For $\alpha \in [0,1]$, we may easy see that:
$$C_{\alpha} =  \bigcap_{n} [\alpha C^n + \beta C^n]$$
Where $\beta = (1 - \alpha)$. Set $X^n := \alpha C^n + \beta C^n$. What does $X^n$ look like as we vary $\alpha$?
When $\alpha \in \{0,1\}$, we get that $X^n = C^n$, and we recover that $C_0 = C_1 = C$.
When $\alpha = \frac{1}{2}$, we get that $X^n = [0,1]$, and we recover that $C_{1/2} = [0,1]$.
What happens for $\alpha \in (0, \frac{1}{2})$? Well, we’ll have that $C^n \subsetneq X^n$. But we’ll also have that $X^{n+1}$ splits every interval in $X^n$. Hence we’ll end up with $C_\alpha$ being totally disconnected. Further, I believe that the measure of $C_t$ will monotonically increase as $t$ moves from $0$ to $\frac{1}{2}$, and then start monotonically decreasing again.
EDIT EDIT: I no longer believe this last part because it contradicts the paper in the other answer.
A: Can you list some resources where I can find such type of problems?
Maybe this is of interest:
Pawłowicz, Marta.

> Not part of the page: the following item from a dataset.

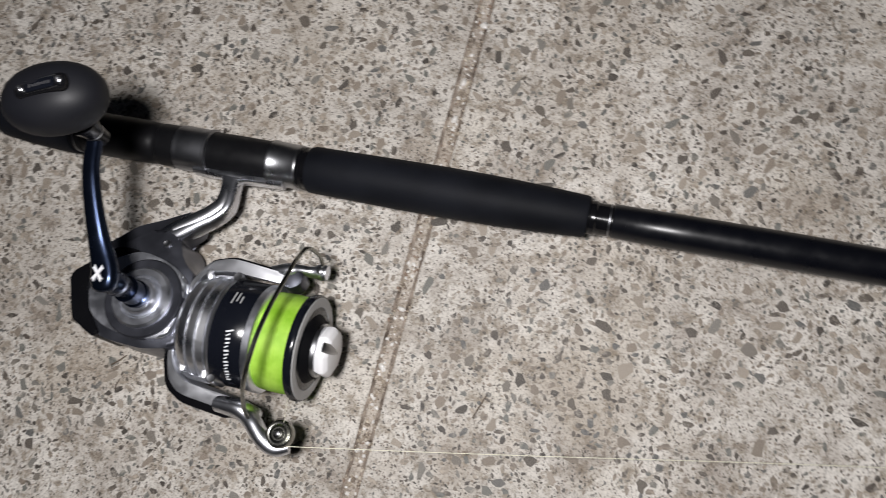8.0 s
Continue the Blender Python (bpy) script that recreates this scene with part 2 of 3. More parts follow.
def prism(outline, low, high, bevel=0.0, segs=2):
    """An outline in the xy plane, raised from low to high, its edges rounded."""
    bm = bmesh.new()
    a = [bm.verts.new((x, y, low)) for x, y in outline]
    b = [bm.verts.new((x, y, high)) for x, y in outline]
    n = len(outline)
    bm.faces.new(a), bm.faces.new(b)
    for k in range(n):
        bm.faces.new((a[k], a[(k + 1) % n], b[(k + 1) % n], b[k]))
    if bevel:
        edges = [e for e in bm.edges if abs(e.verts[0].co.z - e.verts[1].co.z) < 1e-6]
        bmesh.ops.bevel(bm, geom=edges, offset=bevel, segments=segs, profile=0.5, affect="EDGES", clamp_overlap=True)
    return bm


def smooth_path(points, steps=8):
    """Catmull-Rom through the points (any number of columns)."""
    p = np.array([points[0], *points, points[-1]], float)
    out = []
    for k in range(1, len(p) - 2):
        for s in np.arange(steps) / steps:
            a, b, c, d = p[k - 1 : k + 3]
            out.append(0.5 * (2 * b + (c - a) * s + (2 * a - 5 * b + 4 * c - d) * s**2 + (3 * b - a - 3 * c + d) * s**3))
    return np.array([*out, p[-1]])


def rounded(points, r, steps=5):
    """A polygon with its corners rounded by r."""
    out, n = [], len(points)
    for k in range(n):
        a, b, c = (Vector((*points[(k + j) % n], 0)) for j in (-1, 0, 1))
        d1, d2 = a - b, c - b
        q = min(r, d1.length * 0.45, d2.length * 0.45)
        s, e = b + d1.normalized() * q, b + d2.normalized() * q
        for j in range(steps + 1):
            t = j / steps
            v = s * (1 - t) ** 2 + b * 2 * t * (1 - t) + e * t * t
            out.append((v.x, v.y))
    return out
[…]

Linear combinations of the classic Cantor set.  Tatra Mt. Math. Publ. 56 (2013), 47–60.
From Math Review:
In this paper, linear combinations of classic Cantor sets are studied. The problem goes back to a result by Hugo Steinhaus [in Selected papers, 205–207, PWN, Warsaw, 1985], who proved in 1917 that $C+C=[0,2]$, where $C$ is the classic Cantor set and $C+C=\{c_1+c_2; c_1,c_2∈C\}$. This result was extended and generalized by several authors during the last hundred years.

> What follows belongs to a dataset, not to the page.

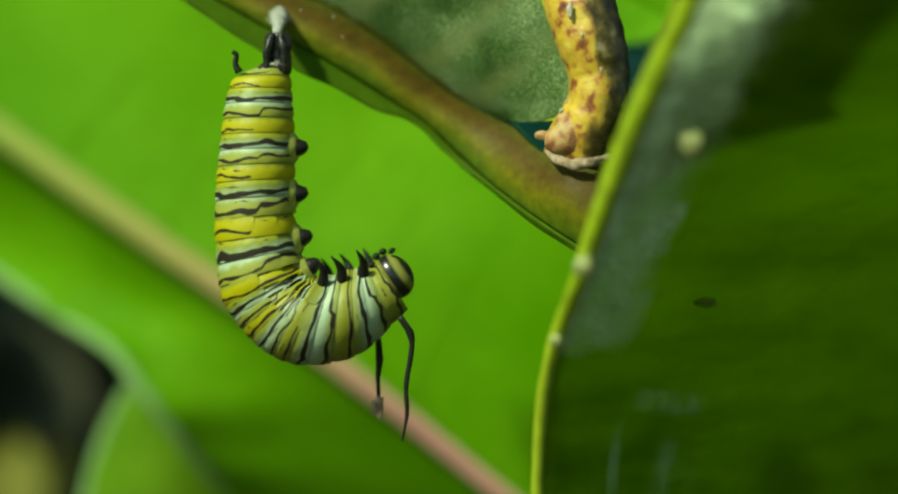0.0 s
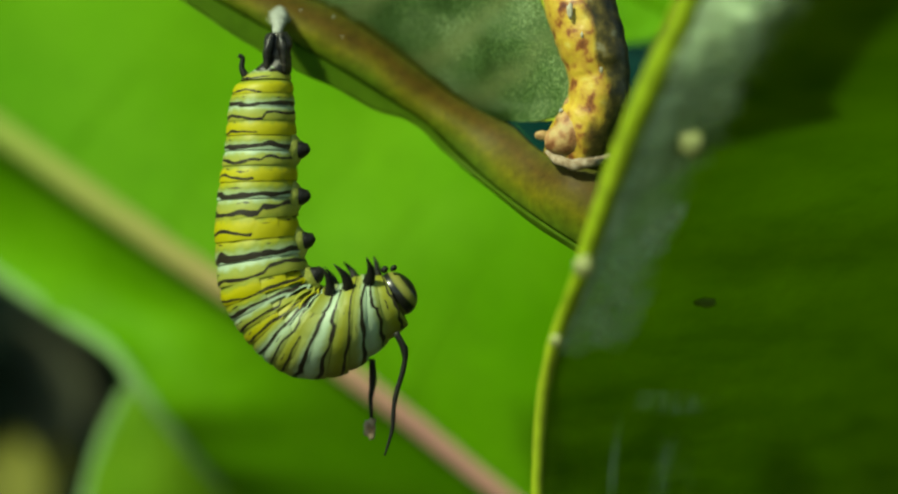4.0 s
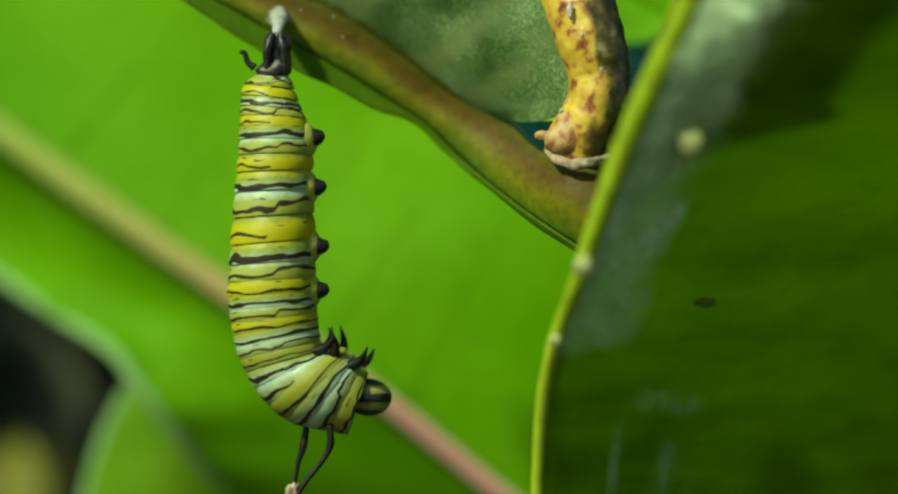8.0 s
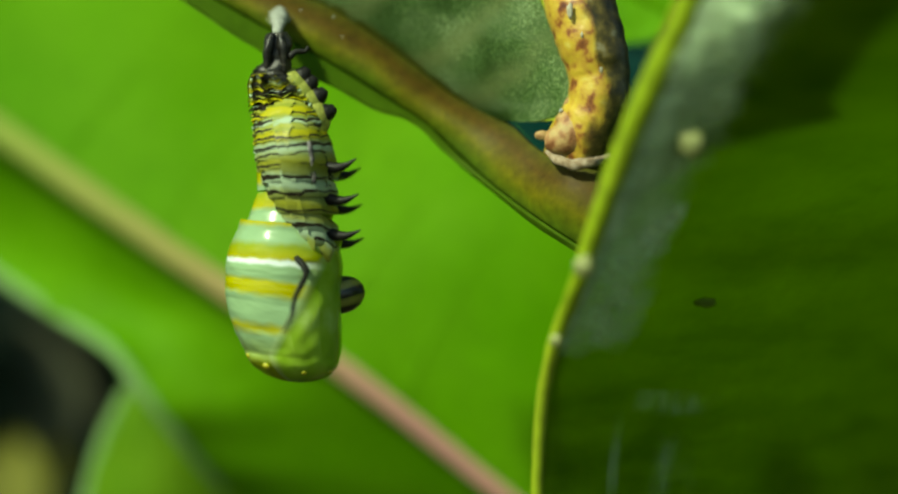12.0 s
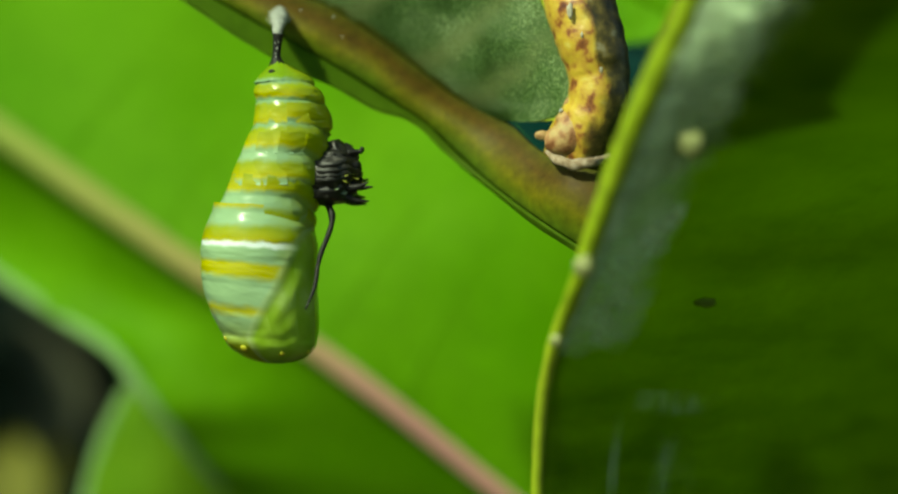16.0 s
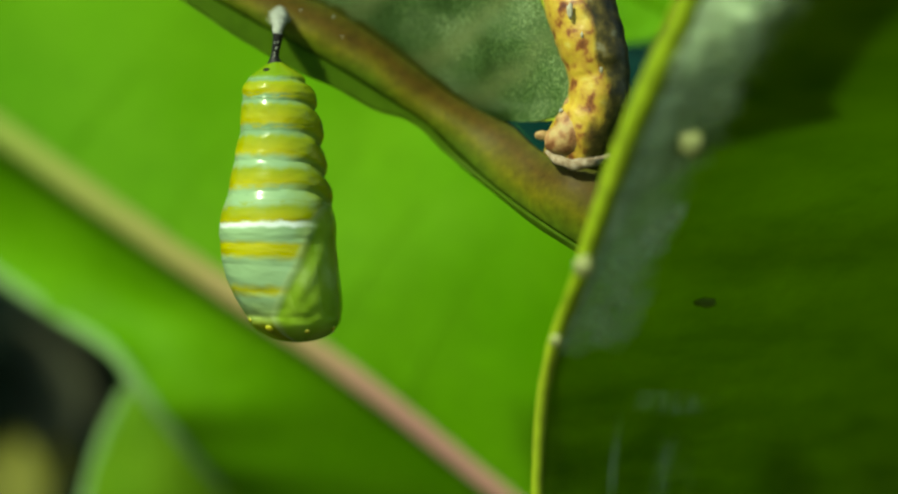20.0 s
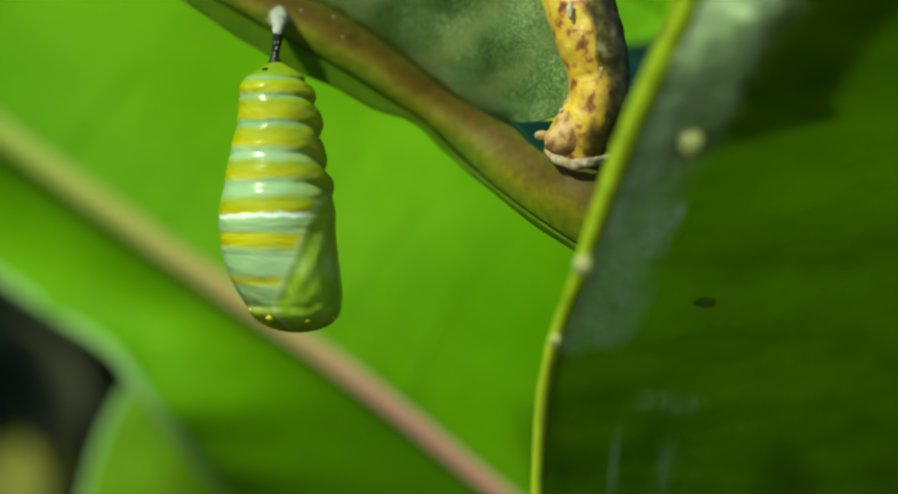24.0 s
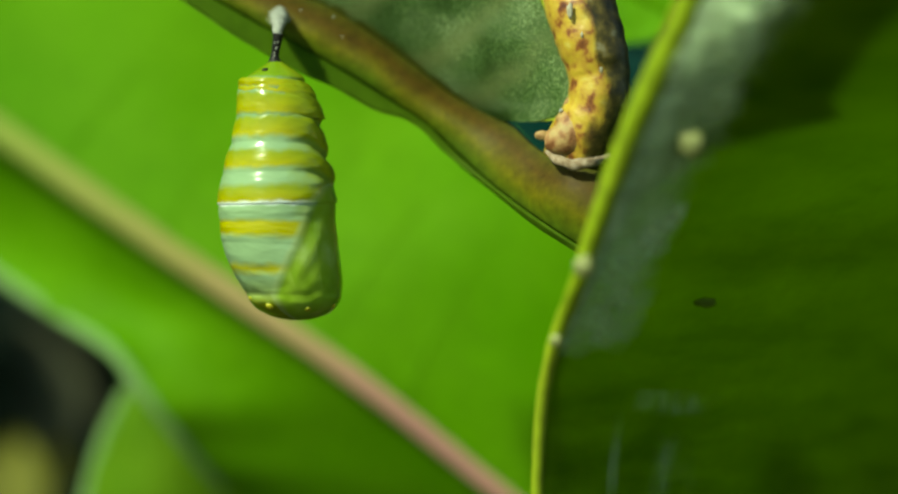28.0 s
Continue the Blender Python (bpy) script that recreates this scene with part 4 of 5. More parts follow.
PUPA[25] = [(-17.53, 18.09, -16.35, 18.09), (-20.1, 16.41, -14.22, 16.41), (-20.55, 14.73, -13.33, 14.62), (-20.78, 12.26, -12.71, 12.38), (-21.45, 9.46, -12.38, 9.3), (-22.06, 6.22, -11.65, 6.5), (-22.57, 3.3, -10.98, 3.64), (-22.46, 1.46, -10.81, 1.18), (-22.23, -0.5, -10.58, -1.06), (-21.34, -3.02, -10.3, -3.3), (-19.82, -5.54, -10.3, -5.54), (-18.42, -7, -10.98, -6.66), (-15.62, -7.95, -13.94, -7.95)]
PUPA[28] = [(-17.58, 18.14, -16.3, 18.14), (-20.1, 16.35, -14.22, 16.24), (-20.72, 14.95, -13.33, 14.62), (-20.83, 12.94, -12.71, 12.94), (-21.39, 10.14, -12.32, 10.14), (-22.18, 7.06, -11.59, 7.22), (-22.68, 4.14, -10.92, 4.42), (-22.34, 1.62, -10.75, 1.46), (-22.01, 0.06, -10.53, -0.5), (-21.06, -2.18, -10.19, -2.46), (-19.82, -4.42, -10.08, -4.2), (-18.48, -5.99, -10.75, -5.66), (-15.62, -7.06, -13.94, -7.06)]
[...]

The main result of the present paper is the topological classification of linear combinations of $C$, i.e., sets of the form $aC+bC=\{ac_1+bc_2; c_1,c_2∈C\}$ where $a,b∈R$ are fixed. It is shown that this problem can be reduced to characterization of $C+mC$, where $m∈(0,1)$. This is given by the following theorem.

Theorem 1.
$$C+mC=\bigcup_{n=1}^{2^k}[l_k^{(n)} ,r_k^{(n)}+m],$$for all
$m∈(0,1)$, where $k$ is such that  $
  m∈[\frac{1}{3^{k+1}},\frac{1}{3^k})$, $k∈N_0$, where   $l_k^{(n)}$
and $r_k^{(n)}$   are the left and right endpoints of the $n$-th
component of the $k$-th iteration of the Cantor set.

Reviewed by Ladislav Mišík.